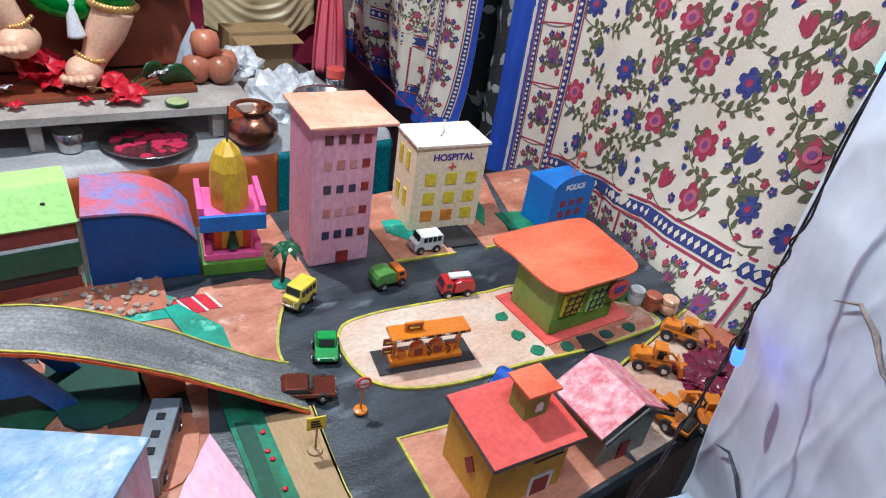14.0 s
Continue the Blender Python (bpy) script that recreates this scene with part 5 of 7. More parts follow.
# mustard house with a turret
yh = thing("mustard_house", "mustard card house with scarlet roof and small green turret", "model house", pose(0.354, 1.021, Z, 0, 0, -6))
part("wall_shell", bx((0, 0.002, 0.001), (0.092, 0.08, 0.0735), bevel=0.0012), YELHOUSE, yh)
bm = bmesh.new()
prism([(-0.006, -0.006), (0.1, -0.008), (0.101, 0.084), (-0.004, 0.086)], 0.0742, 0.0782, bm)
for v in bm.verts:
    v.co.z += 0.004 * (v.co.y) / 0.08
part("roof", bm, ROOFRED, yh, "scarlet flat roof")
for a, c in (((-0.006, -0.006), (0.1, -0.008)), ((-0.006, -0.006), (-0.004, 0.086))):
    part("roof_edge", tube([(a[0], a[1], 0.0752), (c[0], c[1], 0.0752 + 0.05 * (c[1] + 0.006))], 0.0016, 6), BLACKP, yh, "black painted roof edge")
dm = [(0, 0.012), (0.009, 0), (0, -0.012), (-0.009, 0)]
w = part("window", prism(dm, 0, 0.0016, m=Matrix.Translation((0.0, 0.034, 0.038)) @ pose(0, 0, 0, 90, 0, -90)), WINRED, yh)
part("door", bx((0.055, 0.0005, 0.001), (0.075, 0.0025, 0.026)), WINRED, yh)
part("door_frame", bx((0.051, 0.0008, 0.001), (0.079, 0.0022, 0.03)), PALE, yh)
part("ledge_crack", bx((0.05, 0.0005, 0.052), (0.085, 0.0025, 0.0535)), BLACKP, yh)
tu = part("turret", bx((0.05, 0.031, 0.079), (0.078, 0.057, 0.114), bevel=0.001), OLIVE, yh)
part("turret_roof", bx((0.045, 0.025, 0.1143), (0.084, 0.062, 0.1175), bevel=0.0006), REDROOF, tu)
part("turret_window", prism([(-0.004, 0), (0.004, 0), (0.004, 0.009), (0, 0.013), (-0.004, 0.009)], 0, 0.0012, m=pose(0.066, 0.0308, 0.088, 90)), PALE, tu)

# grey house with a dabbed red gable roof
ph = thing("gable_house", "small grey card house under a dabbed red-white gable roof", "model house", pose(0.5345, 1.038, Z, 0, 0, -4))
part("wall_shell", bx((-0.036, -0.034, 0.001), (0.036, 0.036, 0.0575), bevel=0.001), GREYWALL, ph)
for s in (-1, 1):
    pts = [(0.0, 0.0855), (s * 0.05, 0.0565), (s * 0.05, 0.054), (0.0, 0.083)]
    bm = prism(pts if s < 0 else pts[::-1], -0.044, 0.038)
    bmesh.ops.transform(bm, matrix=pose(0, 0, 0, 90) @ pose(0, 0, 0), verts=bm.verts)
    bmesh.ops.recalc_face_normals(bm, faces=bm.faces)
    part("roof_slope", bm, MOTTLE, ph)
for y in (-0.031, 0.033):
    bm = prism([(-0.036, 0.0577), (0.036, 0.0577), (0.0, 0.0795)], 0, 0.003, m=pose(0, y, 0, 90))
    part("gable", bm, BLACKP, ph)
for s in (-1, 1):
    part("roof_edge", tube([(0.0, -0.0445, 0.0835), (s * 0.05, -0.0445, 0.0545)], 0.0022, 6), BLACKP, ph, "black painted gable edge")
part("door", bx((-0.008, -0.0355, 0.001), (0.006, -0.0335, 0.026)), WINRED, ph)
part("window", bx((-0.0374, -0.01, 0.018), (-0.0358, 0.006, 0.032)), LIME, ph)

# market stall with a lime roof
shop = thing("market_stall", "lime-roofed card market stall with maroon band and green awning", "model building", pose(0.001, 1.538, Z, 0, 0, -1))


def stall_prism(outline, x0, x1):
    """A bar along the stall with the side outline (y, z)."""
    bm = prism(outline, x0, x1, m=Matrix(((0, 0, 1, 0), (1, 0, 0, 0), (0, 1, 0, 0), (0, 0, 0, 1))))
    bmesh.ops.recalc_face_normals(bm, faces=bm.faces)
    return bm


part("wall_shell", stall_prism([(0.004, 0.001), (0.075, 0.001), (0.075, 0.127), (0.034, 0.127), (0.004, 0.0965)], 0.001, 0.112), CREAMCARD, shop)
part("roof", stall_prism([(-0.005, 0.0985), (-0.003, 0.0955), (0.034, 0.1305), (0.076, 0.1305), (0.076, 0.134), (0.032, 0.134)], -0.003, 0.1155), LIME, shop, "lime green sloping roof")
part("roof_hole", ball((0.085, 0.015, 0.1175), (0.003, 0.002, 0.002), seg=8), BLACKP, shop)
part("band", bx((0.0, 0.0, 0.073), (0.113, 0.0038, 0.0952)), BROWNBAND, shop, "maroon painted band")
part("trim_line", bx((0.0, -0.002, 0.069), (0.113, 0.0036, 0.0726)), PALE, shop)
part("awning", bx((0.0, -0.004, 0.036), (0.113, 0.0036, 0.0687)), AWNING, shop, "bottle green awning")
part("opening", bx((0.006, -0.0004, 0.0205), (0.107, 0.0036, 0.0355)), BLACKP, shop)
part("counter", bx((0.004, -0.002, 0.001), (0.109, 0.0035, 0.02)), BROWNBAND, shop)
part("corner_post", bx((0.1135, -0.003, 0.001), (0.118, 0.004, 0.098)), GREYWALL, shop)
part("side_card", bx((-0.034, 0.004, 0.001), (-0.0035, 0.008, 0.05)), mat("bright_cyan_poster_paint", (0.02, 0.5, 0.48), (0.02, 0.4, 0.4), 20, 0.45), shop, "teal card beside the stall")

# blue hall with a curved roof
hall = thing("blue_hall", "navy blue card hall with sponged blue-red curved roof", "model building", pose(0.1195, 1.53, Z, 0, 0, -10))
prof = [(0.0, 0.103)] + [(0.128 * t, 0.103 - 0.05 * t ** 4) for t in np.linspace(0.1, 1, 12)]
pts = [(0.0, 0.001), (0.128, 0.001)] + [tuple(p) for p in prof[::-1]]
bm = prism(pts, -0.1, 0.0, m=pose(0, 0, 0, 90))
part("wall_shell", bm, DOMEBLUE, hall)
bm = bmesh.new()
rows = [[bm.verts.new((x, y, z + dz)) for y, dz in ((-0.003, 0.001), (0.106, 0.001), (0.106, 0.004), (-0.003, 0.004))] for x, z in prof]
for a, c in zip(rows, rows[1:]):
    for k in range(4):
        bm.faces.new((a[k], a[(k + 1) % 4], c[(k + 1) % 4], c[k]))
bm.faces.new(rows[0]), bm.faces.new(rows[-1][::-1])
bmesh.ops.recalc_face_normals(bm, faces=bm.faces)
part("curved_roof", bm, DOMETOP, hall, "sponged blue and red curved roof")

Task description
Retype the whole listing, keeping every line identical and omitting all pictures.

Written solution
14.0 s
Continue the Blender Python (bpy) script that recreates this scene with part 5 of 7. More parts follow.
# mustard house with a turret
yh = thing("mustard_house", "mustard card house with scarlet roof and small green turret", "model house", pose(0.354, 1.021, Z, 0, 0, -6))
part("wall_shell", bx((0, 0.002, 0.001), (0.092, 0.08, 0.0735), bevel=0.0012), YELHOUSE, yh)
bm = bmesh.new()
prism([(-0.006, -0.006), (0.1, -0.008), (0.101, 0.084), (-0.004, 0.086)], 0.0742, 0.0782, bm)
for v in bm.verts:
    v.co.z += 0.004 * (v.co.y) / 0.08
part("roof", bm, ROOFRED, yh, "scarlet flat roof")
for a, c in (((-0.006, -0.006), (0.1, -0.008)), ((-0.006, -0.006), (-0.004, 0.086))):
    part("roof_edge", tube([(a[0], a[1], 0.0752), (c[0], c[1], 0.0752 + 0.05 * (c[1] + 0.006))], 0.0016, 6), BLACKP, yh, "black painted roof edge")
dm = [(0, 0.012), (0.009, 0), (0, -0.012), (-0.009, 0)]
w = part("window", prism(dm, 0, 0.0016, m=Matrix.Translation((0.0, 0.034, 0.038)) @ pose(0, 0, 0, 90, 0, -90)), WINRED, yh)
part("door", bx((0.055, 0.0005, 0.001), (0.075, 0.0025, 0.026)), WINRED, yh)
part("door_frame", bx((0.051, 0.0008, 0.001), (0.079, 0.0022, 0.03)), PALE, yh)
part("ledge_crack", bx((0.05, 0.0005, 0.052), (0.085, 0.0025, 0.0535)), BLACKP, yh)
tu = part("turret", bx((0.05, 0.031, 0.079), (0.078, 0.057, 0.114), bevel=0.001), OLIVE, yh)
part("turret_roof", bx((0.045, 0.025, 0.1143), (0.084, 0.062, 0.1175), bevel=0.0006), REDROOF, tu)
part("turret_window", prism([(-0.004, 0), (0.004, 0), (0.004, 0.009), (0, 0.013), (-0.004, 0.009)], 0, 0.0012, m=pose(0.066, 0.0308, 0.088, 90)), PALE, tu)

# grey house with a dabbed red gable roof
ph = thing("gable_house", "small grey card house under a dabbed red-white gable roof", "model house", pose(0.5345, 1.038, Z, 0, 0, -4))
part("wall_shell", bx((-0.036, -0.034, 0.001), (0.036, 0.036, 0.0575), bevel=0.001), GREYWALL, ph)
for s in (-1, 1):
    pts = [(0.0, 0.0855), (s * 0.05, 0.0565), (s * 0.05, 0.054), (0.0, 0.083)]
    bm = prism(pts if s < 0 else pts[::-1], -0.044, 0.038)
    bmesh.ops.transform(bm, matrix=pose(0, 0, 0, 90) @ pose(0, 0, 0), verts=bm.verts)
    bmesh.ops.recalc_face_normals(bm, faces=bm.faces)
    part("roof_slope", bm, MOTTLE, ph)
for y in (-0.031, 0.033):
    bm = prism([(-0.036, 0.0577), (0.036, 0.0577), (0.0, 0.0795)], 0, 0.003, m=pose(0, y, 0, 90))
    part("gable", bm, BLACKP, ph)
for s in (-1, 1):
    part("roof_edge", tube([(0.0, -0.0445, 0.0835), (s * 0.05, -0.0445, 0.0545)], 0.0022, 6), BLACKP, ph, "black painted gable edge")
part("door", bx((-0.008, -0.0355, 0.001), (0.006, -0.0335, 0.026)), WINRED, ph)
part("window", bx((-0.0374, -0.01, 0.018), (-0.0358, 0.006, 0.032)), LIME, ph)

# market stall with a lime roof
shop = thing("market_stall", "lime-roofed card market stall with maroon band and green awning", "model building", pose(0.001, 1.538, Z, 0, 0, -1))


def stall_prism(outline, x0, x1):
    """A bar along the stall with the side outline (y, z)."""
    bm = prism(outline, x0, x1, m=Matrix(((0, 0, 1, 0), (1, 0, 0, 0), (0, 1, 0, 0), (0, 0, 0, 1))))
    bmesh.ops.recalc_face_normals(bm, faces=bm.faces)
    return bm


part("wall_shell", stall_prism([(0.004, 0.001), (0.075, 0.001), (0.075, 0.127), (0.034, 0.127), (0.004, 0.0965)], 0.001, 0.112), CREAMCARD, shop)
part("roof", stall_prism([(-0.005, 0.0985), (-0.003, 0.0955), (0.034, 0.1305), (0.076, 0.1305), (0.076, 0.134), (0.032, 0.134)], -0.003, 0.1155), LIME, shop, "lime green sloping roof")
part("roof_hole", ball((0.085, 0.015, 0.1175), (0.003, 0.002, 0.002), seg=8), BLACKP, shop)
part("band", bx((0.0, 0.0, 0.073), (0.113, 0.0038, 0.0952)), BROWNBAND, shop, "maroon painted band")
part("trim_line", bx((0.0, -0.002, 0.069), (0.113, 0.0036, 0.0726)), PALE, shop)
part("awning", bx((0.0, -0.004, 0.036), (0.113, 0.0036, 0.0687)), AWNING, shop, "bottle green awning")
part("opening", bx((0.006, -0.0004, 0.0205), (0.107, 0.0036, 0.0355)), BLACKP, shop)
part("counter", bx((0.004, -0.002, 0.001), (0.109, 0.0035, 0.02)), BROWNBAND, shop)
part("corner_post", bx((0.1135, -0.003, 0.001), (0.118, 0.004, 0.098)), GREYWALL, shop)
part("side_card", bx((-0.034, 0.004, 0.001), (-0.0035, 0.008, 0.05)), mat("bright_cyan_poster_paint", (0.02, 0.5, 0.48), (0.02, 0.4, 0.4), 20, 0.45), shop, "teal card beside the stall")

# blue hall with a curved roof
hall = thing("blue_hall", "navy blue card hall with sponged blue-red curved roof", "model building", pose(0.1195, 1.53, Z, 0, 0, -10))
prof = [(0.0, 0.103)] + [(0.128 * t, 0.103 - 0.05 * t ** 4) for t in np.linspace(0.1, 1, 12)]
pts = [(0.0, 0.001), (0.128, 0.001)] + [tuple(p) for p in prof[::-1]]
bm = prism(pts, -0.1, 0.0, m=pose(0, 0, 0, 90))
part("wall_shell", bm, DOMEBLUE, hall)
bm = bmesh.new()
rows = [[bm.verts.new((x, y, z + dz)) for y, dz in ((-0.003, 0.001), (0.106, 0.001), (0.106, 0.004), (-0.003, 0.004))] for x, z in prof]
for a, c in zip(rows, rows[1:]):
    for k in range(4):
        bm.faces.new((a[k], a[(k + 1) % 4], c[(k + 1) % 4], c[k]))
bm.faces.new(rows[0]), bm.faces.new(rows[-1][::-1])
bmesh.ops.recalc_face_normals(bm, faces=bm.faces)
part("curved_roof", bm, DOMETOP, hall, "sponged blue and red curved roof")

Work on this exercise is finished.